Task to complete |
Identify the lines bearing the string "category" and gather them.

Entries provided |

START

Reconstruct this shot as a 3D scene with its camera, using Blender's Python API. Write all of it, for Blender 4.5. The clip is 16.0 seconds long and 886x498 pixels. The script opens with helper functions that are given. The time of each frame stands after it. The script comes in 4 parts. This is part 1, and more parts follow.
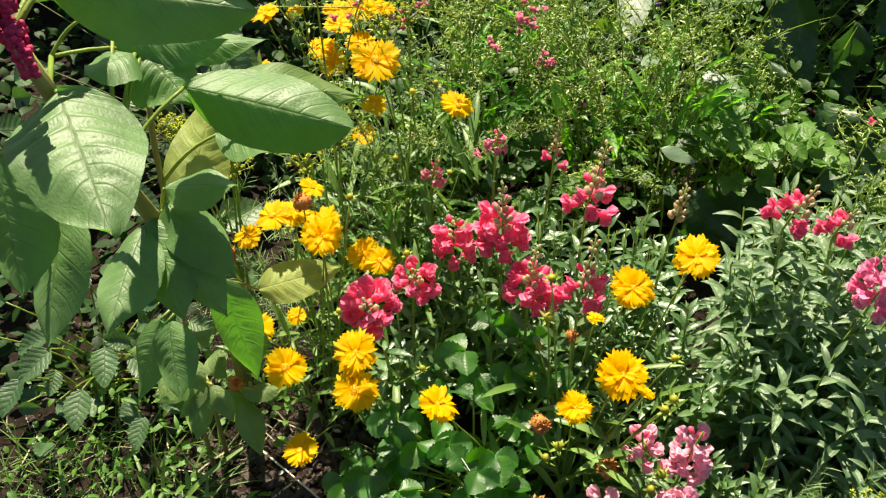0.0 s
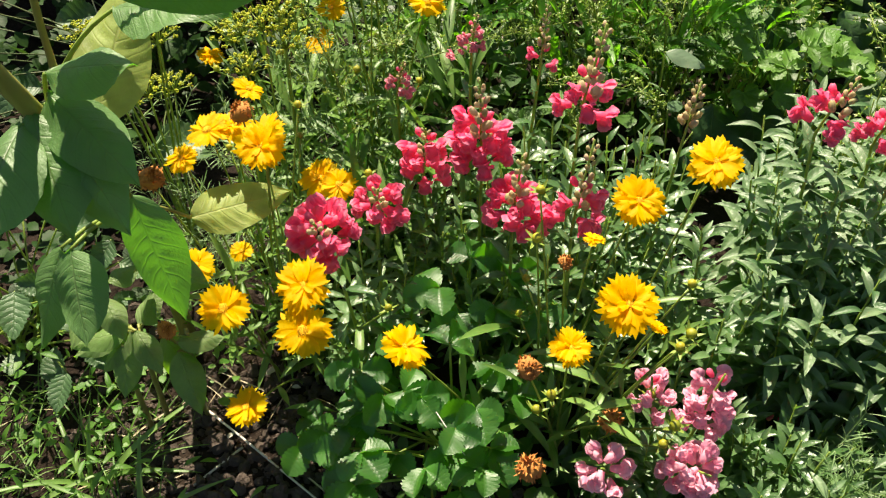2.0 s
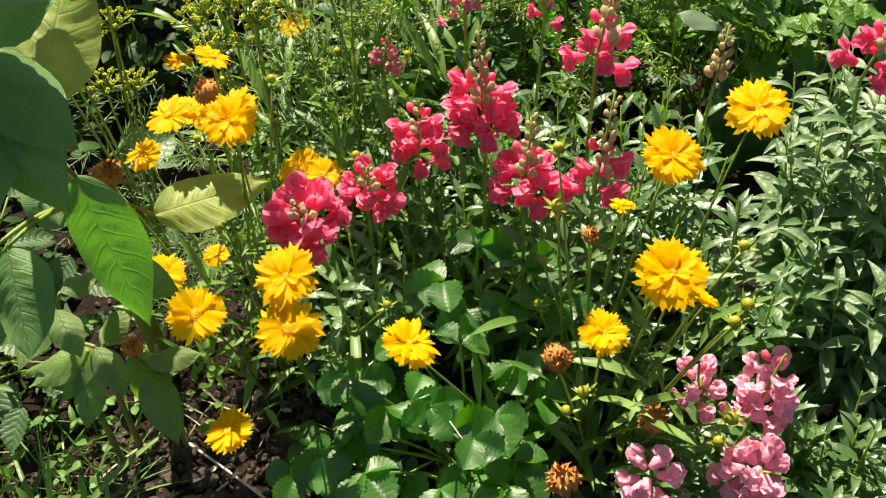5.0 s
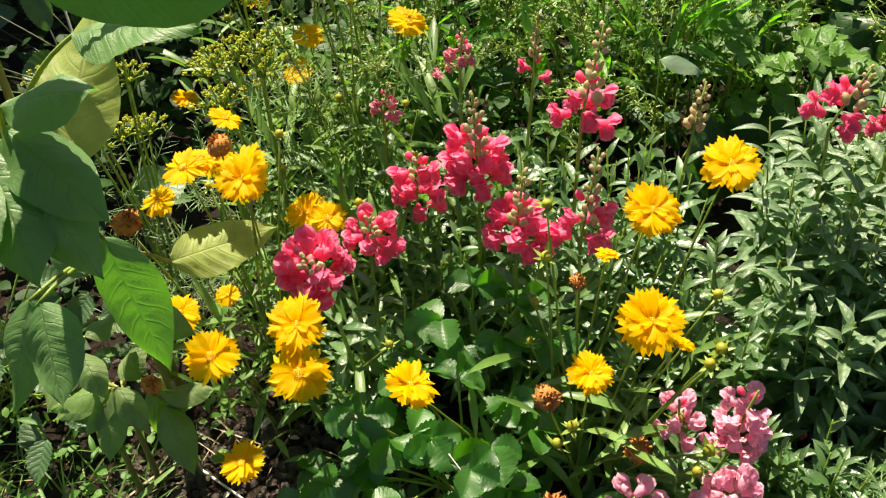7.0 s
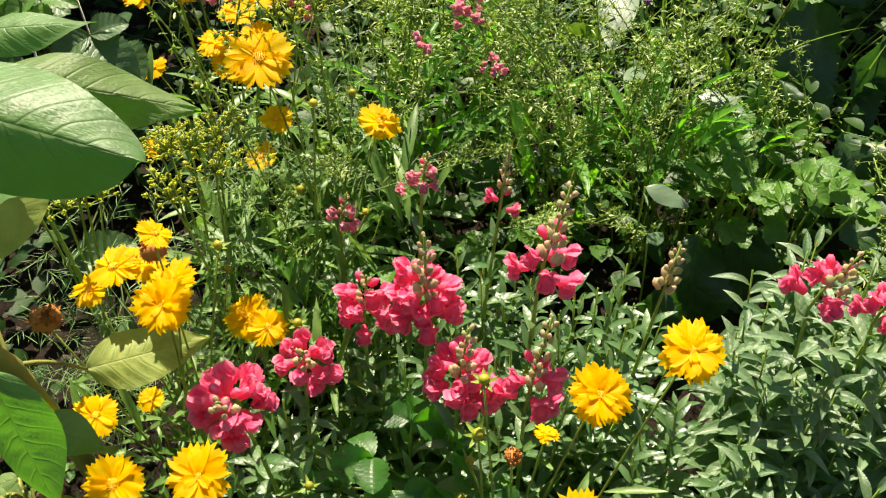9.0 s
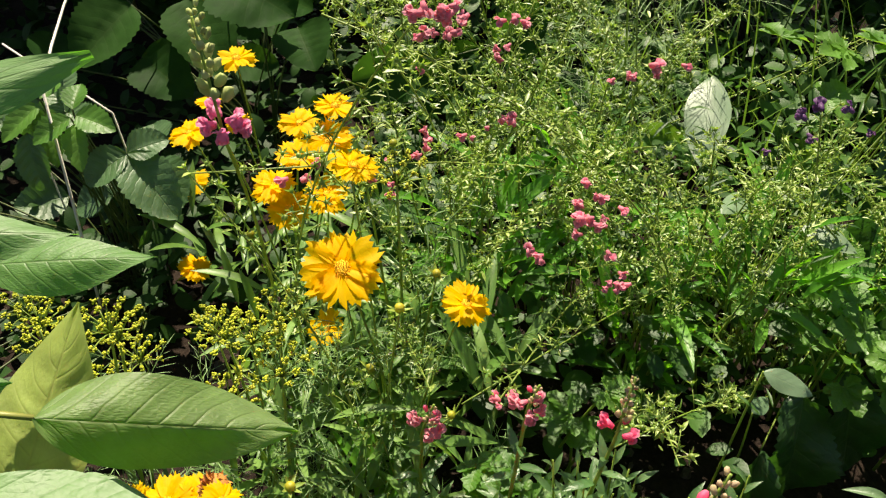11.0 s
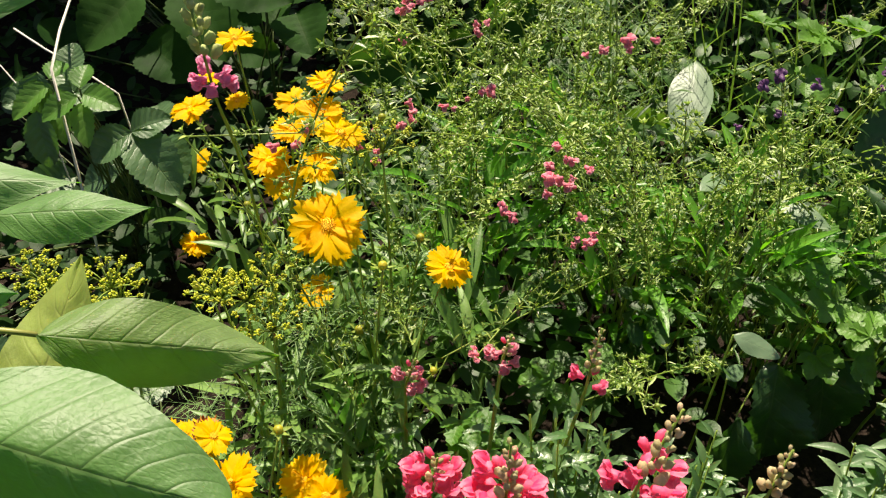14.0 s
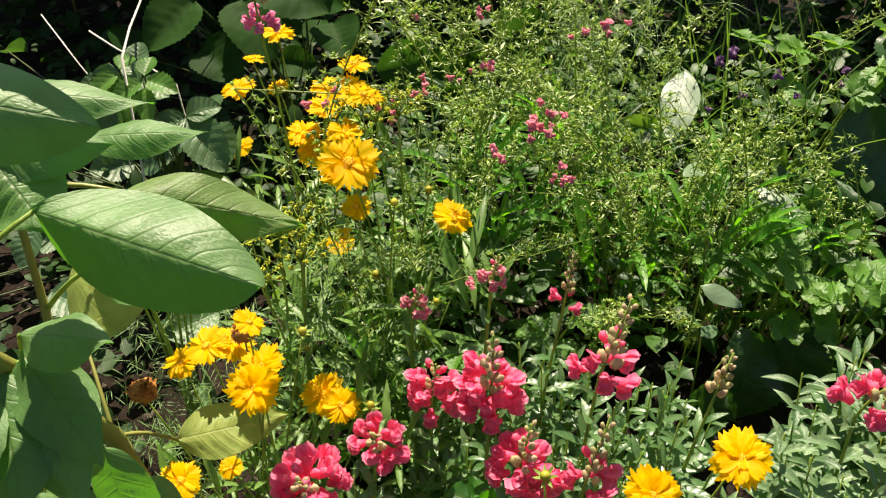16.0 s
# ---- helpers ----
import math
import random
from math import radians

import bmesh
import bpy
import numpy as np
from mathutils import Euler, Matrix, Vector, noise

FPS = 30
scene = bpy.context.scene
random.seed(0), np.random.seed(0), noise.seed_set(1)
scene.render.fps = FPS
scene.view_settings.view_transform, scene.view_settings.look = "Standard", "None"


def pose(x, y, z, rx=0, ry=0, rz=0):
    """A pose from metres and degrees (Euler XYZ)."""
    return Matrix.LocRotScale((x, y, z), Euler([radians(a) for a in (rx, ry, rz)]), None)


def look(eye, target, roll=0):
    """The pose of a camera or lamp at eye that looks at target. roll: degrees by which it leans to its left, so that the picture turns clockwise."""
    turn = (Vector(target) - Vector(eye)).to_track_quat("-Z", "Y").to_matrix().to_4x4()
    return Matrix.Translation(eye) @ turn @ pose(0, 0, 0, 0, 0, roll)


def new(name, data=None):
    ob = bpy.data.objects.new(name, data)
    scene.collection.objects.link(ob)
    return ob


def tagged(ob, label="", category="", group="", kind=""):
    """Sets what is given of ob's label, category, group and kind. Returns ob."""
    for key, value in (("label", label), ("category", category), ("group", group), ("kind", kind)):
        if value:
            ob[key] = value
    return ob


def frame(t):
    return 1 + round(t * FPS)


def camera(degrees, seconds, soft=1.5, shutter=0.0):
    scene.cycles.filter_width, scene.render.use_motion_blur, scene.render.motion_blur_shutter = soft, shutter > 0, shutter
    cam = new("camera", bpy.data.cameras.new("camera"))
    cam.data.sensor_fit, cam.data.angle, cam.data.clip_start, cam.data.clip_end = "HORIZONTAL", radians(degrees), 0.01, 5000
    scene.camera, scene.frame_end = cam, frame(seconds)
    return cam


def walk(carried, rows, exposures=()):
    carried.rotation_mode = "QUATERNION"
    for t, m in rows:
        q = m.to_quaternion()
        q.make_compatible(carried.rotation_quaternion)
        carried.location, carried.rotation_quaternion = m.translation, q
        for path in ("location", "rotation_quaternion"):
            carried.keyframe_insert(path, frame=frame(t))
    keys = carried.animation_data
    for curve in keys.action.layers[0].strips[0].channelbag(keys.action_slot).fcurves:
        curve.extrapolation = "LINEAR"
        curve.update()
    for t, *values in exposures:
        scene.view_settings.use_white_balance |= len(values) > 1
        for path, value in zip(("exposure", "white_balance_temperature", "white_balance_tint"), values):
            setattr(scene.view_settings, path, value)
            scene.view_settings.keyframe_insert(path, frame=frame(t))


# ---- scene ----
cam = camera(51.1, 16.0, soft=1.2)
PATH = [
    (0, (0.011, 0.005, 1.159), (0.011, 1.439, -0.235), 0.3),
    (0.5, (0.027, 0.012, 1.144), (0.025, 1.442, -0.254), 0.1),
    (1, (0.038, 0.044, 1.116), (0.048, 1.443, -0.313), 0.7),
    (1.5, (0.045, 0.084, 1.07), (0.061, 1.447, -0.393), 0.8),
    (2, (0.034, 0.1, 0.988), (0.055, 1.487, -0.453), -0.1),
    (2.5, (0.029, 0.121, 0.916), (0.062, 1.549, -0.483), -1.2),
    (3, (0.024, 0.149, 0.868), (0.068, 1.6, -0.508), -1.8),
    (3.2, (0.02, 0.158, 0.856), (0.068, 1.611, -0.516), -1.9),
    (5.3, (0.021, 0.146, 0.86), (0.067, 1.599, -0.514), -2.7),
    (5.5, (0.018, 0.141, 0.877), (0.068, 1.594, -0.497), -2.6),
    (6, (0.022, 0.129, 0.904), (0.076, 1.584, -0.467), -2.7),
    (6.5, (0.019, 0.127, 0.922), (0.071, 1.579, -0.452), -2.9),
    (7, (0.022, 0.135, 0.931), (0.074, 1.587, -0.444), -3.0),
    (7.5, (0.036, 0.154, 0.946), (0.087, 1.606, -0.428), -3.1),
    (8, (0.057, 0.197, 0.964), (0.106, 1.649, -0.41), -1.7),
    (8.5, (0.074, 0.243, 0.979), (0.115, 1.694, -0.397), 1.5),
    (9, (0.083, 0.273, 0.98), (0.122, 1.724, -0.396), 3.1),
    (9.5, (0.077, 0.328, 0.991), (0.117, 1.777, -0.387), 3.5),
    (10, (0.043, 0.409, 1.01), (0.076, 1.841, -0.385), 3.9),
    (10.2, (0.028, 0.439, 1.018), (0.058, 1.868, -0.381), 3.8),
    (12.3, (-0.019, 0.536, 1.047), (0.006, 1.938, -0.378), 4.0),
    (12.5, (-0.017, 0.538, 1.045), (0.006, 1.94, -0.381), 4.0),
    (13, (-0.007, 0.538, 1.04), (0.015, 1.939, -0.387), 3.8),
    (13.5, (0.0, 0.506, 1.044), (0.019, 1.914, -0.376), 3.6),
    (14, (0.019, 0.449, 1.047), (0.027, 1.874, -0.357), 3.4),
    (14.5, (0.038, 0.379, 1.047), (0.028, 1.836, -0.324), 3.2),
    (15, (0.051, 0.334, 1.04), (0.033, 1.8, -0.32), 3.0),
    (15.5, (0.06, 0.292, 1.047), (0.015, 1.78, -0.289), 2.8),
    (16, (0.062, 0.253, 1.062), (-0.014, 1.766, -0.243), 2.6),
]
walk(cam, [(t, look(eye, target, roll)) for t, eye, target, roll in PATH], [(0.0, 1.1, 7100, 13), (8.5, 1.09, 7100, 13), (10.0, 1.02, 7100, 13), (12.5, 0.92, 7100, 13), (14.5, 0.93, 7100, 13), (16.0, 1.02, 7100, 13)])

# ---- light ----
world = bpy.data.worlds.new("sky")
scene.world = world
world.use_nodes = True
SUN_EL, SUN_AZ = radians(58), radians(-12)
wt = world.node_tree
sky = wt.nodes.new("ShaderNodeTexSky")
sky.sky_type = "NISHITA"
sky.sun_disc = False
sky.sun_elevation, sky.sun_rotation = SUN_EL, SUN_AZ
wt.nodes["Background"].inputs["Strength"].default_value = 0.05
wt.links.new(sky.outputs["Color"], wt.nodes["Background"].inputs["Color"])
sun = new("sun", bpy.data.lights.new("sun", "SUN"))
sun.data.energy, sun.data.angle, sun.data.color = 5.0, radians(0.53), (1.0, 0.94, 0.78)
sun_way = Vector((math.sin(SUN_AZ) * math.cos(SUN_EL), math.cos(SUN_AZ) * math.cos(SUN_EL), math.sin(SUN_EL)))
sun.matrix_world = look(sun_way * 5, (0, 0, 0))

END
START

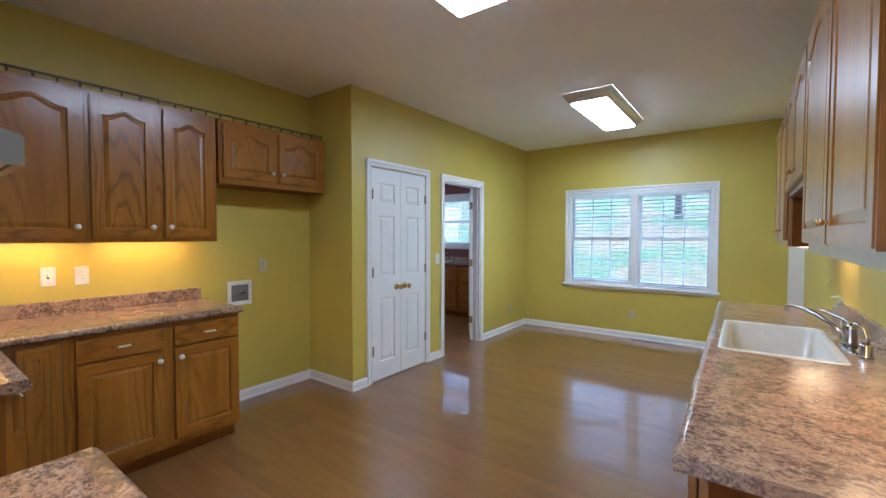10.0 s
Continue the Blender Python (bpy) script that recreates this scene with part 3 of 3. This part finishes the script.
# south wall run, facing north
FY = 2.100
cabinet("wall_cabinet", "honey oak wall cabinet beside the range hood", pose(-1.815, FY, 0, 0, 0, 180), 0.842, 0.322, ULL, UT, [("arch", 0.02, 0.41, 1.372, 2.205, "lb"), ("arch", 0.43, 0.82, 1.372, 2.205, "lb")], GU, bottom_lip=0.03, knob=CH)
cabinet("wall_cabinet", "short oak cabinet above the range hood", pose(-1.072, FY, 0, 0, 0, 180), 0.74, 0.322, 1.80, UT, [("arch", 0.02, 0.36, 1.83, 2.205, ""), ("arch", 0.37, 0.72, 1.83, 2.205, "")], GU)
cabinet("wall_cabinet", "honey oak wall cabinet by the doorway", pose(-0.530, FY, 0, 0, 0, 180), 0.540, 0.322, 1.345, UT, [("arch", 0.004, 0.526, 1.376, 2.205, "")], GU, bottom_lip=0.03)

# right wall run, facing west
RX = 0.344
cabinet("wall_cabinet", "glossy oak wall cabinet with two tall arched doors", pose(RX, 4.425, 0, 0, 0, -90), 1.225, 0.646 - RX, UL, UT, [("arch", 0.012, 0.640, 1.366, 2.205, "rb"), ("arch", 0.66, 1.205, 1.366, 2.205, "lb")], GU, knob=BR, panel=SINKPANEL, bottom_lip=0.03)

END

Exercise response |
def tagged(ob, label="", category="", group="", kind=""):
    """Sets what is given of ob's label, category, group and kind. Returns ob."""
    for key, value in (("label", label), ("category", category), ("group", group), ("kind", kind)):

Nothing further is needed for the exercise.